Encontrándose en tal estado las vías de comunicación terrestre, resulta lógico que fueran las vías acuáticas las que tuvieran mayor importancia para el transporte de mercancías. Por ejemplo, en lo que hace a las fluviales, los canales eran numerosos (aunque las esclusas eran desconocidas). Pero los ríos –al igual que las vías terrestres- también resultaban frecuentemente inutilizables, por una carencia de la regulación que remediara su escaso caudal en verano y, fundamentalmente, sus violentas corrientes invernales.
Desde el siglo XIII, el transporte marítimo experimentó un importante progreso, además de ir transformándose progresivamente en el medio más barato de traslado.
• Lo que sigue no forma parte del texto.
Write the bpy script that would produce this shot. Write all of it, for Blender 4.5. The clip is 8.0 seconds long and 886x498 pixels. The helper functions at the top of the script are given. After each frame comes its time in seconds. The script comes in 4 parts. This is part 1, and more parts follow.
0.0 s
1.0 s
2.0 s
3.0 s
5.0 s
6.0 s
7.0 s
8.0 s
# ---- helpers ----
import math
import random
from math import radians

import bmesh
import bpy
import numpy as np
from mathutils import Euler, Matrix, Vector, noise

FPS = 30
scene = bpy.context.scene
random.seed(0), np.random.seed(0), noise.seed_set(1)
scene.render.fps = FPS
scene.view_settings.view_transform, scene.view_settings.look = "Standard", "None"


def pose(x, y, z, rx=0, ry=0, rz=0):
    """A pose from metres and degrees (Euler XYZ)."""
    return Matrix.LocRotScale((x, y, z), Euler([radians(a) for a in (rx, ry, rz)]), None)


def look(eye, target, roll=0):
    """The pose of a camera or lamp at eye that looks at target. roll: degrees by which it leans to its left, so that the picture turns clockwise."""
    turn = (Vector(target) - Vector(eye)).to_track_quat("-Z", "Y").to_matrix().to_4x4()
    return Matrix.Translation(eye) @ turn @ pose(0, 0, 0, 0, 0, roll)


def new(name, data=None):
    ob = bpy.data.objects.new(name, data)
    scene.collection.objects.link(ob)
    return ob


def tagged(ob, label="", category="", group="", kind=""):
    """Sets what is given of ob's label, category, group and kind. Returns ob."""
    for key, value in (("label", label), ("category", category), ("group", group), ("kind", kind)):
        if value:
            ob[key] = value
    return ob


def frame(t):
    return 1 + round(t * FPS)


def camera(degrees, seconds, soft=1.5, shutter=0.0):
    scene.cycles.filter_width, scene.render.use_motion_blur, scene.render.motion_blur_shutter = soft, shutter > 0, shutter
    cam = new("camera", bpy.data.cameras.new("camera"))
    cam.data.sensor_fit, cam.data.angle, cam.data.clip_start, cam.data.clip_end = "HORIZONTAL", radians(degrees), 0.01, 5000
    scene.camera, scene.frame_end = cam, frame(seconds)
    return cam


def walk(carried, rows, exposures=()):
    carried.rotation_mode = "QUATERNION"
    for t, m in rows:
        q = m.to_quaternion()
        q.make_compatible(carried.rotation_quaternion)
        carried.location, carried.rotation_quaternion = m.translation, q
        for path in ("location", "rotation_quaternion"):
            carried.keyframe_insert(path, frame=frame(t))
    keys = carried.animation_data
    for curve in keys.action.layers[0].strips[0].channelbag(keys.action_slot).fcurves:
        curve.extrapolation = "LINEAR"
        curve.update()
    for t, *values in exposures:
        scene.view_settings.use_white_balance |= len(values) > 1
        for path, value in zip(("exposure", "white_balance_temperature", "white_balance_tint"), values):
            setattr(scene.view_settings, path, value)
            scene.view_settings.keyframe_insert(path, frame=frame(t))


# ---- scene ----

Navíos de mayor tamaño y más manejables surcaban los mares, como los coggen que surcaron el Báltico a partir de 1200, o los buzonaves y los tarete venecianos que navegaron por el Mediterráneo.
Pero se llevasen a cabo tanto por tierra como por agua, los viajes igualmente eran dificultosos. Tanto los hombres como las noticias viajaban lentamente. Por ejemplo, un obispo tardaba veintinueve días en trasladarse desde Canterbury hasta Roma; un navío podía hacer normalmente de 100 a 150 kilómetros por día –siempre y cuando no se le opusieran vientos desfavorables-; así como por vía terrestre, viajeros sin prisa (caravanas de mercaderes, grandes señores viajando de castillo a castillo o de monasterio a monasterio, armados y con todo su equipaje), alcanzaban aparentemente una media de 30 a 40 kilómetros, mientras un par de hombres resueltos podían hacer esforzándose el doble o más.